• **Task to carry out**:
Take the lines from the beginning of the material through the line containing "return base - high" and retype them exactly, leaving the pictures out.

** start **

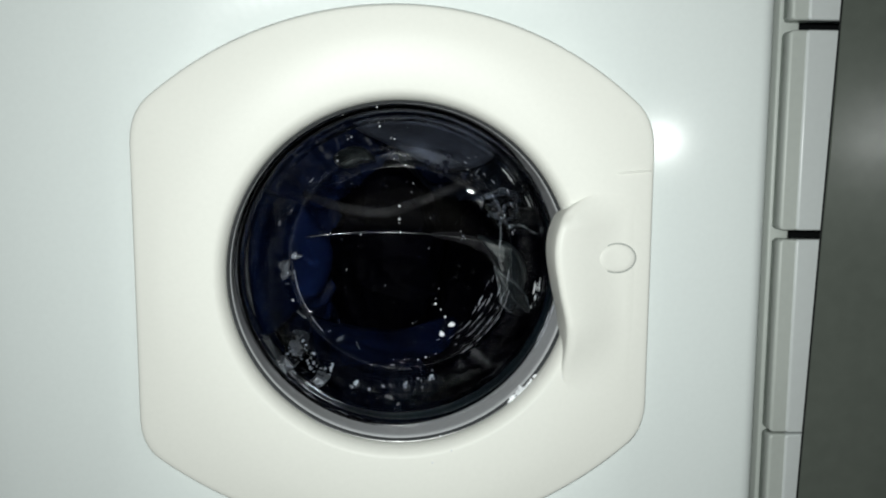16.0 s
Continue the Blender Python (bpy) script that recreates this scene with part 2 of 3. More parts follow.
def grip_y(x, z, t):
    """The grip's face: a soft swelling over the door's face, highest at the lip."""
    w = step(0.338, 0.392, z) * (1 - step(0.464, 0.490, z))
    fy = face_y(x, z)
    dx, dz = x - CX, z - CZ
    ro = surround_r(math.atan2(dx, dz), 0.0026)
    u = min(1.0, max(0.0, (ro - math.hypot(dx, dz)) / (ro - RIN)))
    base = fy + (crown_y(u) - fy) * w
    high = 0.0105 * w * (1 - step(-0.1, 0.75, t))
    edge = min(step(0.0, 0.25, 1 - t), step(0.306, 0.352, z), 1 - step(0.474, 0.510, z))
    return base - high - 0.0001 * edge + 0.0004 * (1 - edge)


def build_handle():
    """The grip: it swells off the door's face and ends in a wavy lip over the glass."""
    bm = bmesh.new()
    loops = []
    nz, nx = 80, 40
    for i in range(nz + 1):
        z = 0.306 + (0.510 - 0.306) * i / nz
        lip = sum(lip_x(z + d) for d in (-0.006, -0.003, 0, 0.003, 0.006)) / 5
        tall = grip_y(lip + 0.004, z, 0.0)
        row = [(lip + 0.0015, max(0.015, tall + 0.006), z), (lip + 0.0014, max(0.005, tall + 0.005), z)]
        for k in range(5):                                                   # rounded nose of the lip
            q = k / 4 * math.pi / 2
            row.append((lip + 0.0014 + 0.0048 * (1 - math.cos(q)), tall + 0.0048 * (1 - math.sin(q)), z))
        for k in range(1, nx + 1):
            t = k / nx
            x = lip + 0.0062 + (0.204 - lip - 0.0062) * t
            row.append((x, grip_y(x, z, t), z))
        loops.append(row)
    loft(bm, loops, closed=False)
    return bm


handle = part("handle", build_handle(), M_CREAM, door, "cream moulded door grip with a wavy lip")


def on_grip(x, z):
    lip = lip_x(z)
    return grip_y(x, z, (x - lip) / (0.204 - lip))


def oval(k, dy):
    out = []
    for i in range(64):
        x, z = 0.1818 + (0.0034 + 0.0114 * k) * math.cos(2 * math.pi * i / 64), 0.4404 + 0.0114 * k * math.sin(2 * math.pi * i / 64)
        out.append((x, min(on_grip(x, z), face_y(x, z)) + dy, z))
    return out


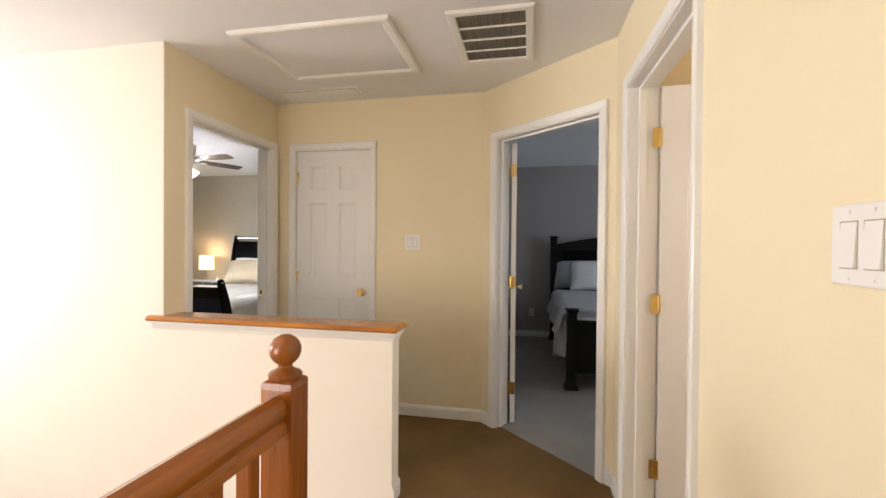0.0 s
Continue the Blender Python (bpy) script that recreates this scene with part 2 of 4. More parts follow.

** end **

• **Exercise answer**:
16.0 s
Continue the Blender Python (bpy) script that recreates this scene with part 2 of 3. More parts follow.
def grip_y(x, z, t):
    """The grip's face: a soft swelling over the door's face, highest at the lip."""
    w = step(0.338, 0.392, z) * (1 - step(0.464, 0.490, z))
    fy = face_y(x, z)
    dx, dz = x - CX, z - CZ
    ro = surround_r(math.atan2(dx, dz), 0.0026)
    u = min(1.0, max(0.0, (ro - math.hypot(dx, dz)) / (ro - RIN)))
    base = fy + (crown_y(u) - fy) * w
    high = 0.0105 * w * (1 - step(-0.1, 0.75, t))
    edge = min(step(0.0, 0.25, 1 - t), step(0.306, 0.352, z), 1 - step(0.474, 0.510, z))
    return base - high - 0.0001 * edge + 0.0004 * (1 - edge)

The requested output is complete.